No oven no egg Bread
No oven no egg bread is made by pan baking a no egg cake mixture made by all purpose flour, sugar, yeast, salt and oil. Try out this easy No oven no egg Bread recipe that’s so simple to do you might even buy a bigger pot to make a lot more batches. This no oven no egg bread recipe only needs 5 ingredients you can find at home, a pan, and stove and you’re ready to go!
How did baking start in the Philippines?
Before talking about the No oven no egg Bread, lets talk about the idea of baking started a thousand years ago, introduced by European traders, colonizers, and explorers. The art of baking started from Europe in the 17thcentury where cakes, pies and other pastries were beginning to be made. Which slowly crept to other countries through trade and culture.
While some may say baking or pastry making came from Europe, there are also history books that state that China who was also one of the early settlers in the Philippines in the early 618 AD was already making ‘moon cakes’, which were delicately made bread like skin with a yam or lotus paste baked desserts that used dry heat to make. Some say that Malays who introduced rice cakes as well as layered cakes to early Filipinos. Their knowledge of this process came from Dutch colonizers, which also used rice, coconut, and corn as ingredients, while using wooden steamers and clay pots as ‘ovens’ for cooking and baking. While some also state that Spanish missionaries who ate bread in their diet introduced the process and preparation of baking to locals.
The invention of the oven
The ancient oven started a millennia ago, in Croatia. Bakers of those days made bread using flat hot stones. Ancient Greece lead the practice of baking bread, in 600 BC the Roman Empire even saw bakers as a top profession. The oven, a tool that exposes the dish or dough into a hot environment and ‘cooks’ or ‘bakes’ the bread by generating constant heat in a desired temperature and time to make it into an edible dish. In the Philippines the oven started with the simple ‘palayok’ in tagalog which translates to ‘pot oven’. The baked goods were created over the palayok that was heated over charcoal.
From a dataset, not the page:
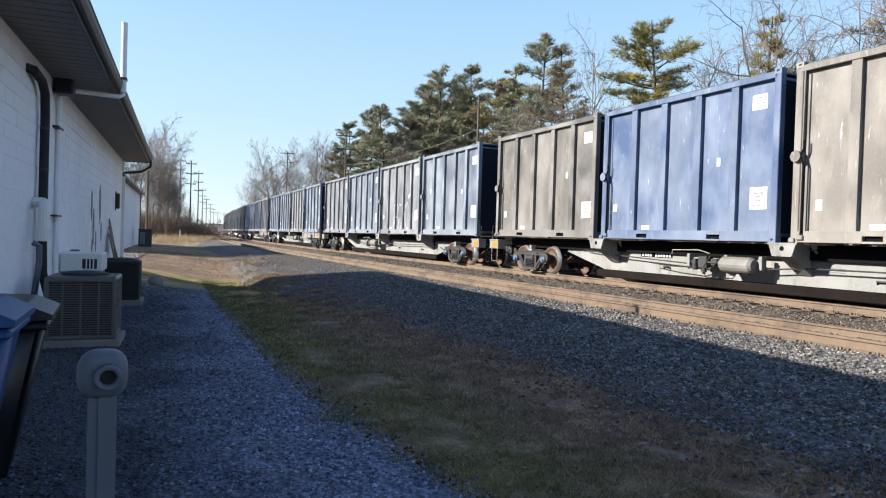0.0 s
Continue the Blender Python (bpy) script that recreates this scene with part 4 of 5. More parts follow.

When electricity started to come through in the 1800’s and thus created more devices the oven was finally made and shared through the grapevine of countries wanting to learn and produce more of these baked goods. There were a variety of types of ovens powered by electricity, gas, conduction and convection, some ovens even has a roaster or self-cleaning versions. These all depended on the purpose of how it would be used and how it would suit the home environment.
Bread and why try this No oven no egg Bread?
Bread has now been embedded as part of the Filipino lifestyle. While this wont beat the rice as out staple dish, bread is still a snack or meal we look forward to in the afternoon, snack time, or meals that fills you up with it’s sweet or savory taste. In this recipe with just a mix of flour, sugar, yeast, water, salt, and oil, a bit of kneading, proofing, shaping, rising and baking over the stove top, you’ll be making fresh bread in no time.
But even if you don’t have an oven at home, this No oven no egg Bread is a great way to keep your panty stocked with soft fluffy bread goodness!
No Oven No Egg Bread recipe (tagalog):
Sahog
- 2 tasa all purpose flour
- 3 kutsarang all purpose flour pang masa
- 1/3 tasa puting asukal
- ½ kutsarang lebadura
- ½ kutsaritang asin
- 2/3 tasa tubig
- 2 kutsarang mantika
Paano lutuin
- Sa isang mangkok haluin ang harina, asukal, lebadura, at asin. Dagdagan ng 1/3 tasa ng tubig at haluin ng mabuti gamit ang mga kamay, dagdagan muli ng 1/3 tasa ng tubig at haluin hanggang makabuo ng mabuhaghag na masa.
- Pag masyadong mabasa ang masa, lagyan ng 1 kutsarang harina at imasahe hangang hindi na ito masyadong madikit. Ilagay ang mantika at imasa hangang masipsip ng masa ang mantika.
- Ilugar ito sa malaking mangkok na grinasa ng mantika, takpan ng 1 oras at 30 na minute o dumoble ng laki. Pag handa na irolyo ito at hatiin ng 5 piraso. Irolyo at magporma ng bilog, hilain ang mga gilid paloob para makagawa ng makinis na itaas. Itabi.
- Ipahid ng mantika ang isang palayok at ilagay ang mga masa dito, takpan ng takip na walang butas o pagmay butas takpan ang butas. Takpan ang palayok ng 15 – 20 na minuto. Itabi.
- Maghanda ng kawali na may malakas na init ng 5 minuto. Ilugar ang palayok sa itaas nito at lutuin ng 15 na minuto. Buksan ang palayok at ibaliktad ang mga masa sa loob. Takpan muli ng 5 o 7 na minuto. Ilugar ang mga luto ng pandesal sa rack para lumamig.